What makes that language not strictly superior to Python?



Typescript, C#, Go, Rust.

I'd say they are almost strictly superior to Python, but there are some minor factors why you might still choose Python over those. E.g. arbitrary precision integers, or the REPL. Go is a bit tedious and Rust is harder to learn (but productive once you have).

But overall they would all be a better choice than Python. Yes even for startups who need to move fast.

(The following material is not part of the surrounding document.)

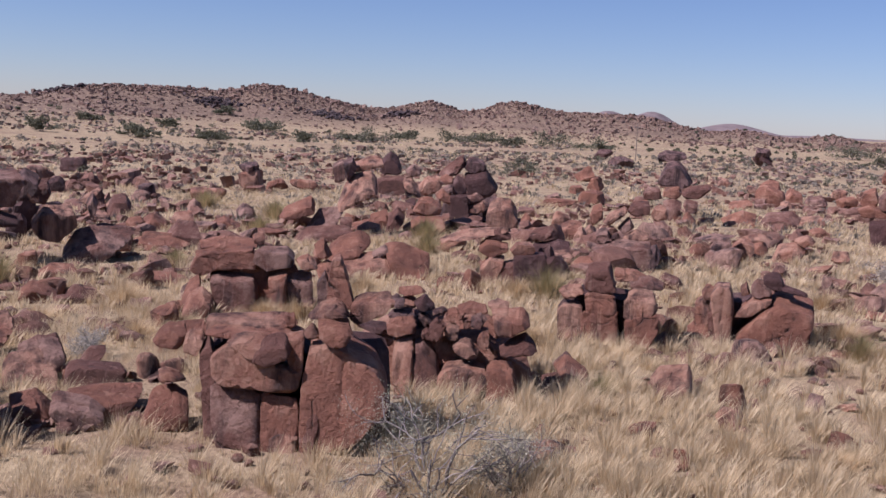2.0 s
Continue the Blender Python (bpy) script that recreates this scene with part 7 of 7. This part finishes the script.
straw_clump(-26.0, 13.4, 1.33, 0.89)
straw_clump(-20.0, 10.9, 1.15, 0.69)
straw_clump(-19.1, 11.7, 1.25, 0.57)
straw_clump(-18.1, 13.1, 1.13, 0.56)
straw_clump(-16.1, 11.7, 1.10, 0.70)
straw_clump(-25.1, 7.0, 1.31, 0.66)
straw_clump(-18.8, 9.4, 1.17, 0.74)
straw_clump(-19.8, 1.7, 1.30, 0.90)
straw_clump(-24.6, 8.4, 1.31, 0.79)
straw_clump(-32.1, 3.5, 1.79, 0.81)
straw_clump(-31.3, 6.8, 1.78, 0.81)
straw_clump(-39.9, 6.8, 1.63, 0.82)
straw_clump(-39.1, 21.7, 1.81, 1.35)
straw_clump(-32.1, 17.5, 1.66, 1.11)
straw_clump(-17.1, 18.1, 1.51, 0.75)
straw_clump(-17.7, 17.1, 1.36, 0.74)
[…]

I say this out of genuine surprise, not judgment -- I never would have guessed that native Typescript is significantly faster than native Python. To be fair, I don't know if "significantly" is justified. I get that Typescript is typed (heh) and Python is not, but compared to my daily driver language (also not typed) Python is so much faster that I subconsciously think of typing as not being the major performance unlock. But I guess once you optimize the rest, typing is (nearly) the final boss of performance.

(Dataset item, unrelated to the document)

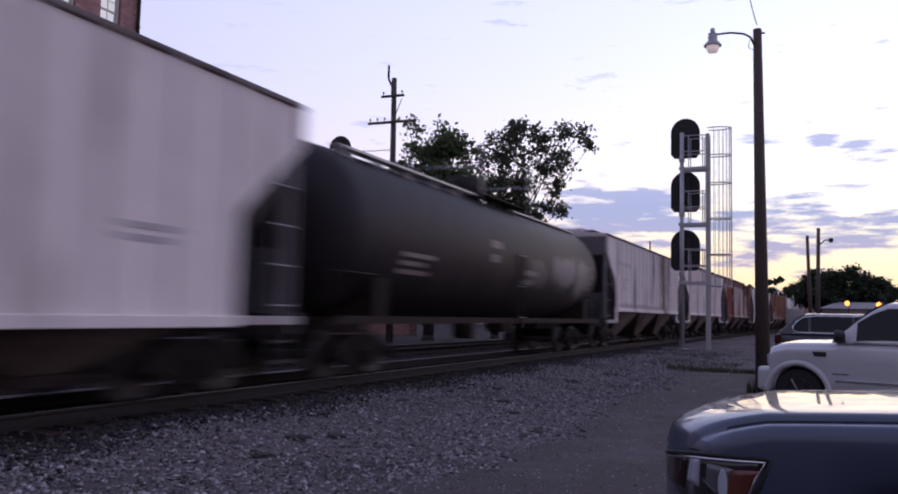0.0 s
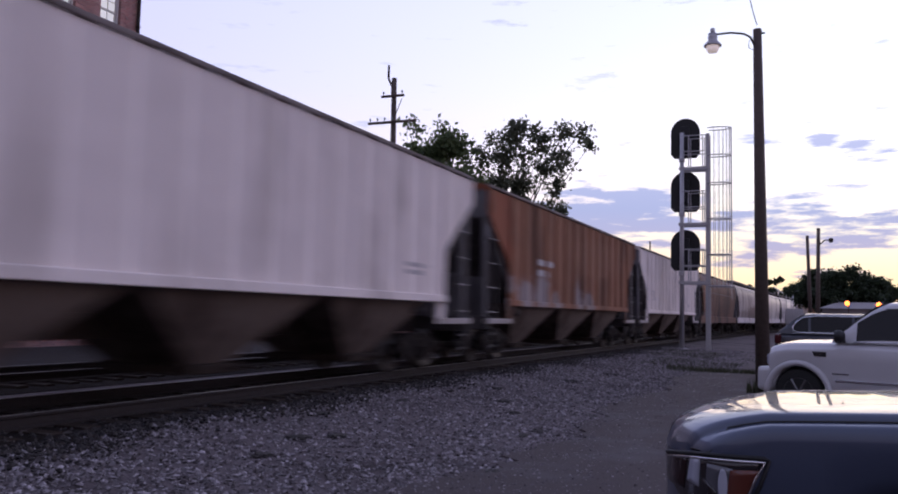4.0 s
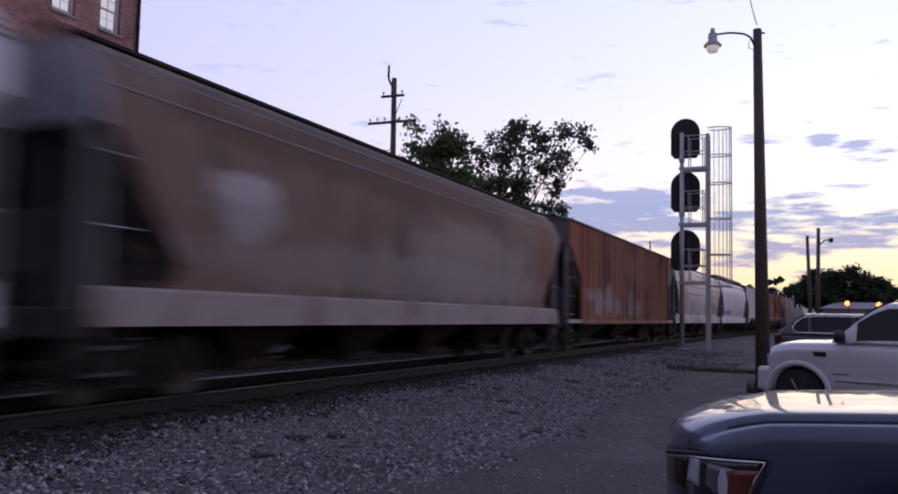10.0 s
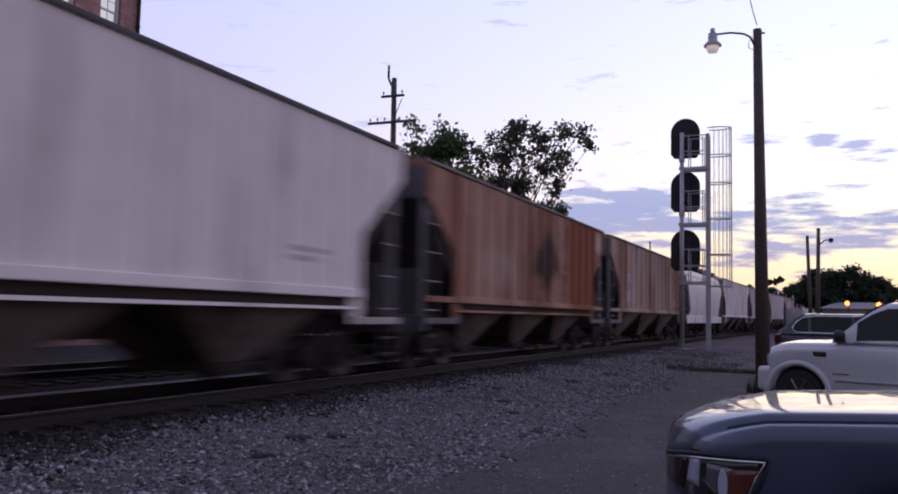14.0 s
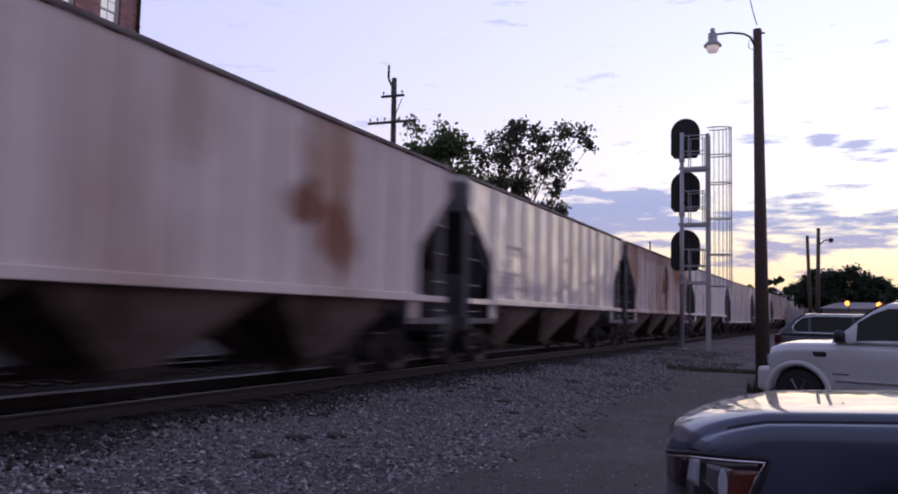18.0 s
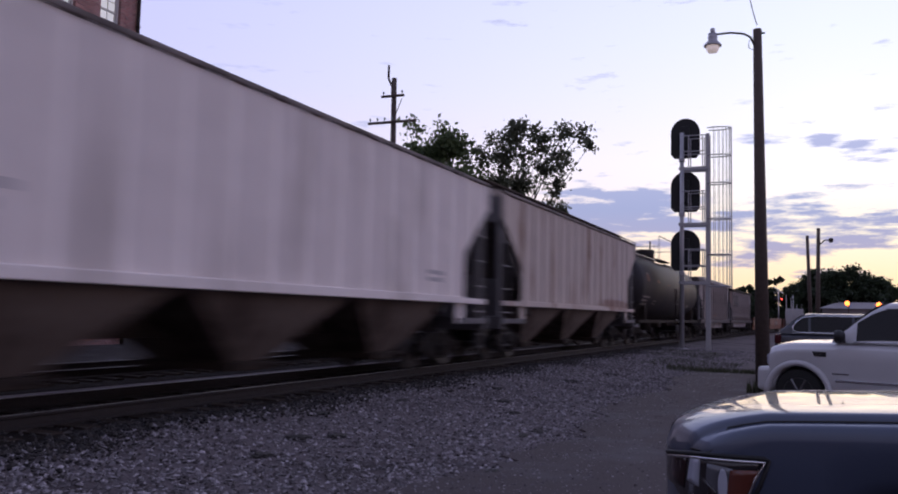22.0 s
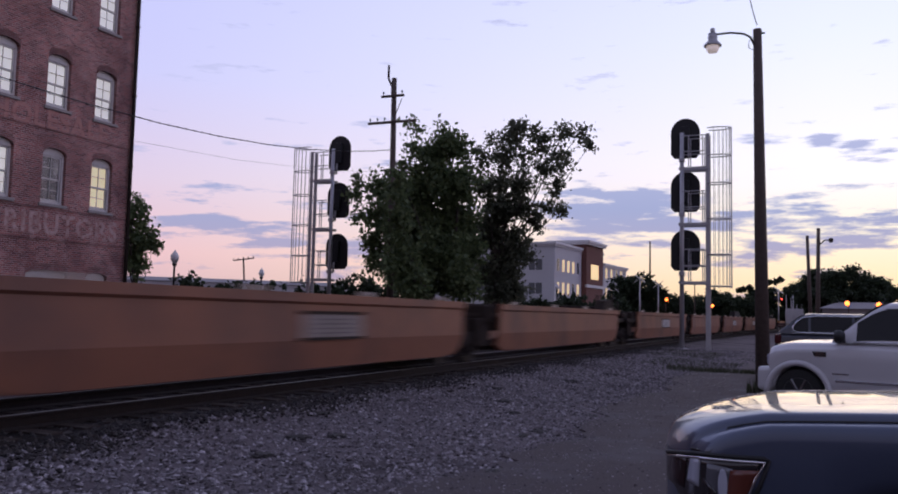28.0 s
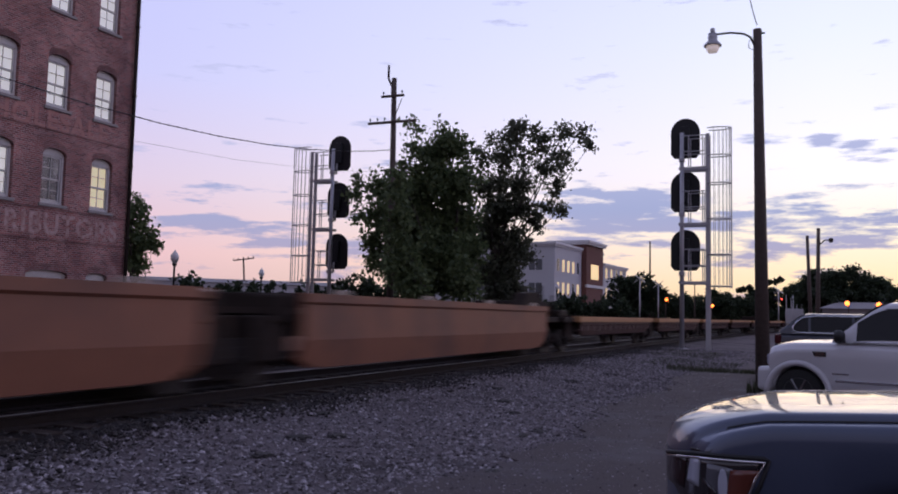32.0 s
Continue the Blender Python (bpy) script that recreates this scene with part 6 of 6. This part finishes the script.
    for (x0, x1, nm) in ((a + 0.03, b - 0.05, "windscreen"), (c + 0.08, d - 0.05, "rear_window")):
        bm = bmesh.new()
        grid = []
        for i in range(6):
            x = x0 + (x1 - x0) * i / 5
            h = cab_height(s, x) * (s.roof - s.belt)
            w = cab_side(s, x, 0.9)[0] * 0.88
            up = 0.012 + 0.03 * cab_height(s, x)
            grid.append([bm.verts.new((x + (-0.012 if nm == "windscreen" else 0.012), w * q, s.belt + h + up * (1 - abs(q) * 0.4))) for q in (-1, -0.5, 0, 0.5, 1)])
        for A, B in zip(grid[:-1], grid[1:]):
            for j in range(4):
                bm.faces.new((A[j], A[j + 1], B[j + 1], B[j]))
        part(nm, bm, CAR_GLASS, v)
    def tyre(bm):
        turned(bm, [(s.r * 0.62, -0.11), (s.r * 0.93, -0.12), (s.r, -0.08), (s.r, 0.08), (s.r * 0.93, 0.12), (s.r * 0.62, 0.11)], (0, 0, 0), "y", 28)
    def rim(bm):
        turned(bm, [(s.r * 0.66, -0.10), (s.r * 0.62, -0.115), (s.r * 0.58, -0.06), (s.r * 0.25, -0.075), (s.r * 0.12, -0.10), (0.01, -0.10)], (0, 0, 0), "y", 24)
        for i in range(6):
            t = i * math.pi / 3
            tube(bm, (0.06 * math.cos(t), -0.09, 0.06 * math.sin(t)), (s.r * 0.62 * math.cos(t), -0.10, s.r * 0.62 * math.sin(t)), 0.035, n=6)
    for c_ in s.wheels:
        for k in (-1, 1):
            wh = shared("wheel", (s.r, "tyre"), tyre, RUBBER, v, pose(c_, k * (s.W / 2 - 0.15), s.r, 0, 0, 0 if k < 0 else 180))
            shared("rim", s.r, rim, RIM, wh)
    bm = bmesh.new()
    for c_ in s.wheels:
        box(bm, c_ - s.r - 0.08, c_ + s.r + 0.08, -s.W / 2 + 0.32, s.W / 2 - 0.32, 0.3, s.r * 2 + 0.06)
    box(bm, 0.35, s.L - 0.35, -s.W / 2 + 0.3, s.W / 2 - 0.3, 0.22, 0.5)
    part("underbody", bm, TRIM, v)
    bm = bmesh.new()
    gw = s.half(0) * (0.72 if s.bow < 0.2 else 0.4)
    gx = 0.0 if s.bow < 0.2 else 0.06
    box(bm, gx - 0.02, gx + 0.06, -gw, gw, 0.55, s.nosetop - 0.06, 0.02)
    g = part("grille", bm, TRIM, v)
    bm = bmesh.new()
    for i in range(5):
        box(bm, gx - 0.03, gx, -gw * 0.95, gw * 0.95, 0.58 + i * 0.055, 0.60 + i * 0.055)
    part("grille_bars", bm, CHROME, g)
    for k in (-1, 1):
        bm = bmesh.new()
        box(bm, s.L - 0.18, s.L + 0.01, min(k * s.half(s.L) * 0.78, k * (s.half(s.L - 0.18) + 0.006)), max(k * s.half(s.L) * 0.78, k * (s.half(s.L - 0.18) + 0.006)), s.belt - 0.32, s.belt - 0.06, 0.03)
        part("tail_lamp", bm, TAIL, v)
    return v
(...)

Loose typing makes you really fast at writing code, as long as you can keep all the details in your head. Python is great for smaller stuff. But crossed some threshold, the lack of a mechanism that has your back starts slowing you down.


Sure, my language of choice is more flexible than that: I can type

   put "test abc999 this" into x
   add 1 to char 4 to 6 of word 2 of x
   put x -- puts "test abc1000 this"
But I'm still curious -- what's the better language?